I bought a motorcycle battery a few days ago. I'm used to a $5 core charge deposit, refundable when the old battery, consisting mainly of lead plates and electrolyte contained in a plastic box, is brought in for recycling. I was modestly surprised when the core charge came to $9 this time! They really want that lead back, don't they?

I do a fair amount of shooting. Not so much actual discharging of a firearm, but more reading, study, and discussion of the people, science, history, and heritage of firearms. I load almost all of my own ammunition, and when I start to consume it, it's just about exclusively on an experimental basis. I often will take five or ten carefully assembled cartridges with me, designed to test one particular variable as I evaluate the ballistic characteristics of my creation. I take notes, recover the fired bullets from a sand trap behind my test target, and go back home with what I've learned. Not only do I figure out how I'll improve what I've developed, but I melt down my recovered bullets and recast them. In the past few years, lead has roughly tripled. If I bought a box of five hundred cast bullets in 2003, I'd have paid something like $25. Now that same box costs more like $50, and that's optimistic. Quite often, it'll be more. The copper jacketed variety is even worse. I recover other people's bullets when I can, and often they're copper jacketed. No biggie - copper is lighter than lead. Drop a jacketed bullet into a pot of molten lead, and the copper shell will float to the top after a few moments as the lead inside liquifies. The empty jacket can then be carefully extracted with a pair of pliers and set in a separate bin for recycling later. They sure won't be thrown out!

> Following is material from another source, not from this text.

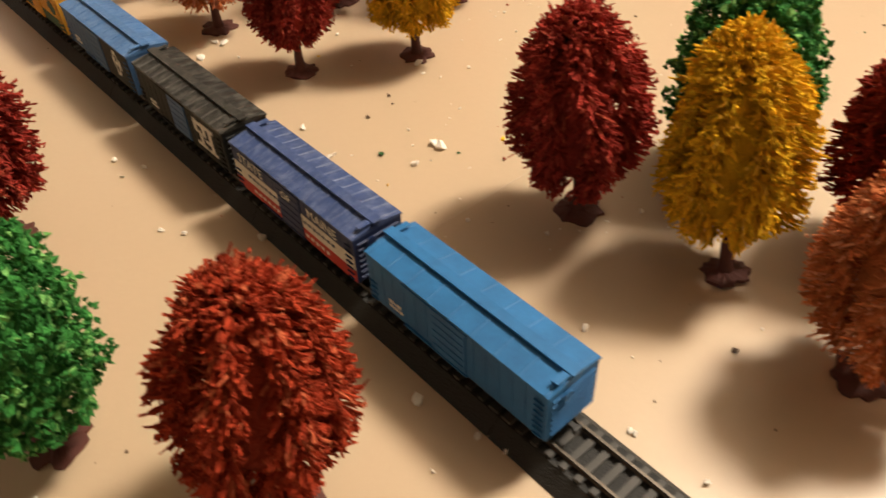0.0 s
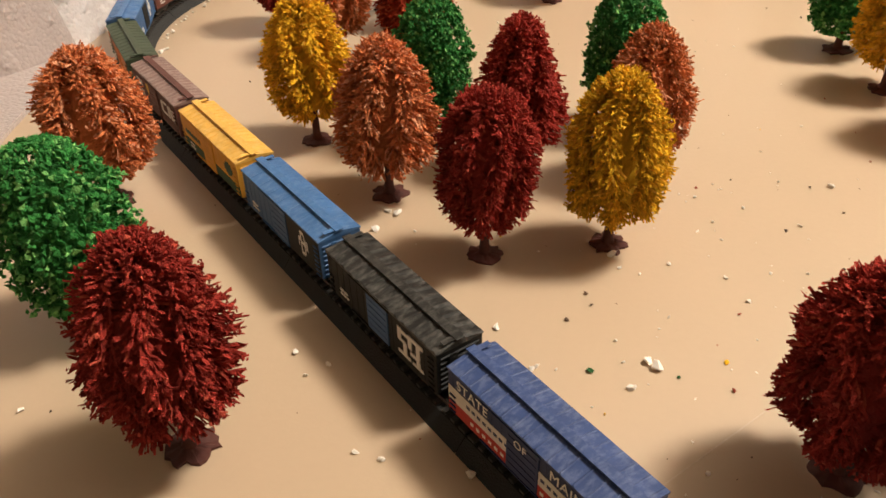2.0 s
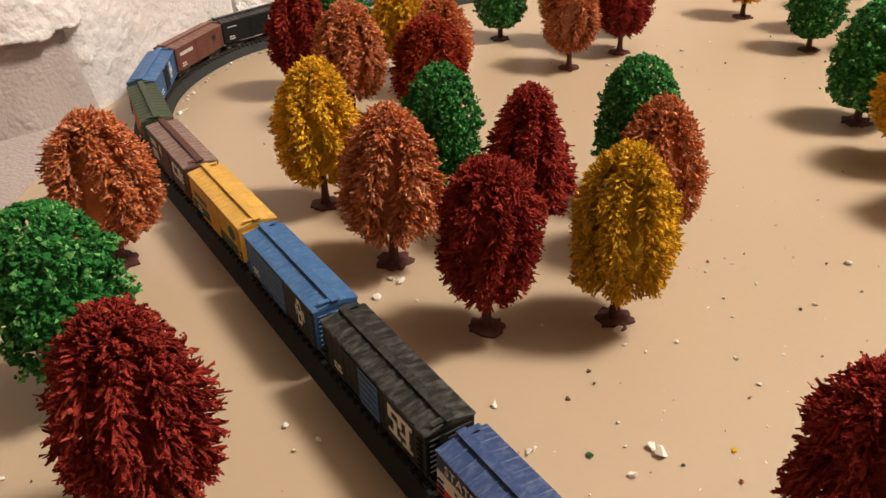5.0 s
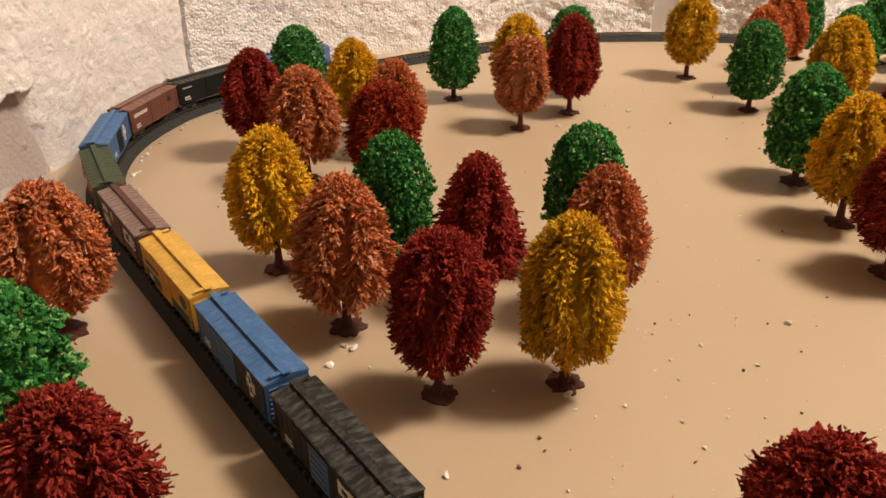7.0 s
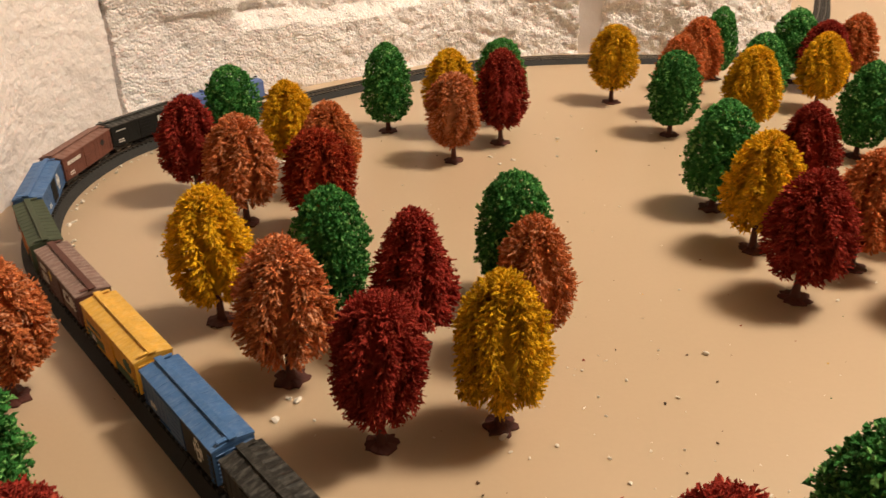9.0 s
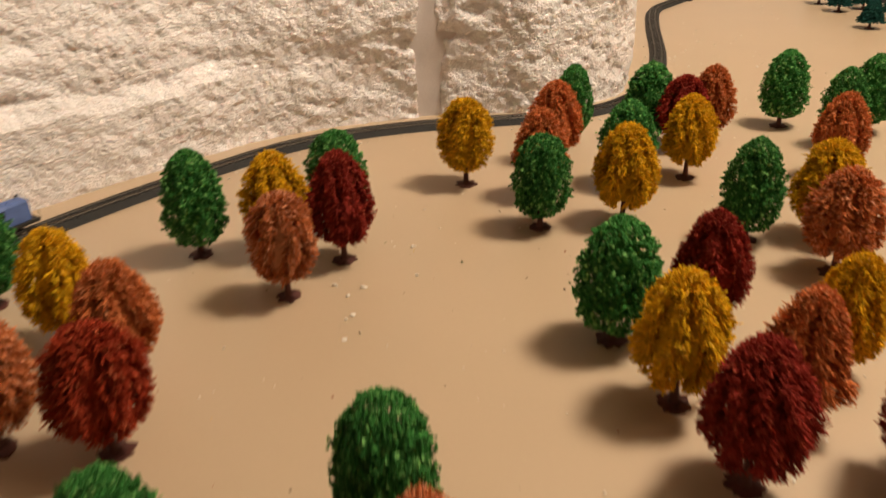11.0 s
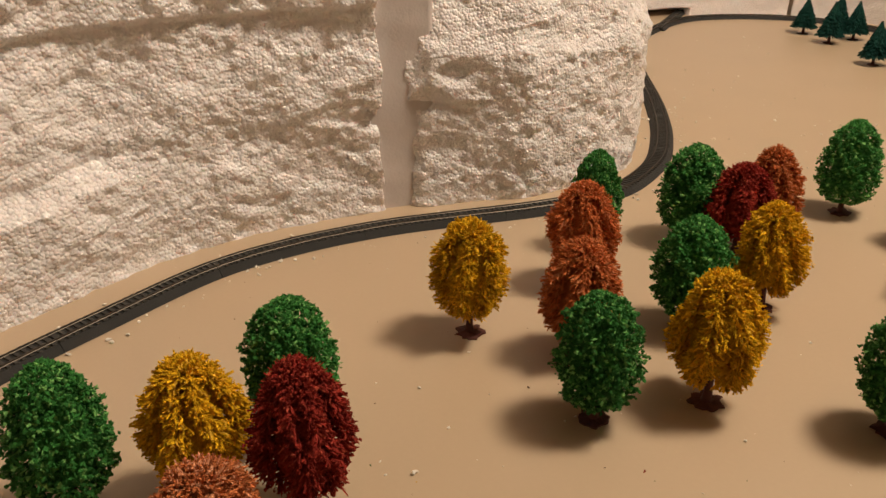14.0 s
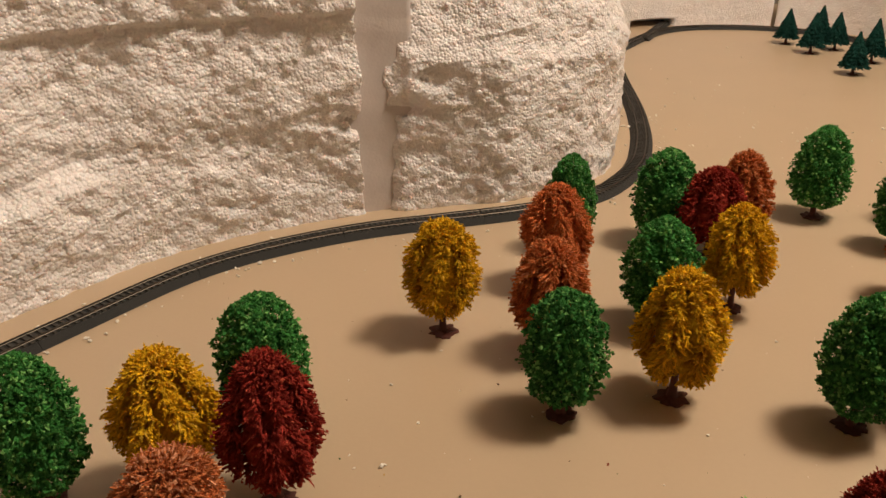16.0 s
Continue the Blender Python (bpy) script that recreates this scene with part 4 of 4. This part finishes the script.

Copper tends to disappear. 'Urban miners' are back with a vengeance, stripping electrical wiring and plumbing pipe from wherever they can make off with it. Try a plumbing project these days. If you do, I expect you'll be a very enthusiastic convert to Polyvynil Chloride (PVC) plastic hardware once you see what they're getting for copper pipe now!

Catalytic converters are still disappearing right and left in some places, with crooks forcefully removing them from beneath vehicles so they can sell them to recyclers who recover the platinum and rhodium hiding inside. This isn't so much a problem for those of us who drive cars. Those of us who tool around in pickups and SUV's are vulnerable, though, since these vehicles have a higher ground clearance and crawling beneath one with a saw in hand isn't such an obstacle.

Gasoline has been siphoned or even tapped from gas tanks for a long time, but an item in the Des Moines Register yesterday was an eye opener. Used cooking oil from restaraunts is vanishing almost as soon as it's put out. Companies that buy it for recycling are hurting as a result. Where does this cooking oil go? Those few of us who have diesel cars converted to run effectively on 'bio-diesels' have a use for it!

Money may not grow on trees, but sometimes it can seem remarkably close. The sad part is that sometimes a tree would be a lot more difficult for someone to run off with, unlike other now valuable commodities which tend to not stay put if you leave them unattended.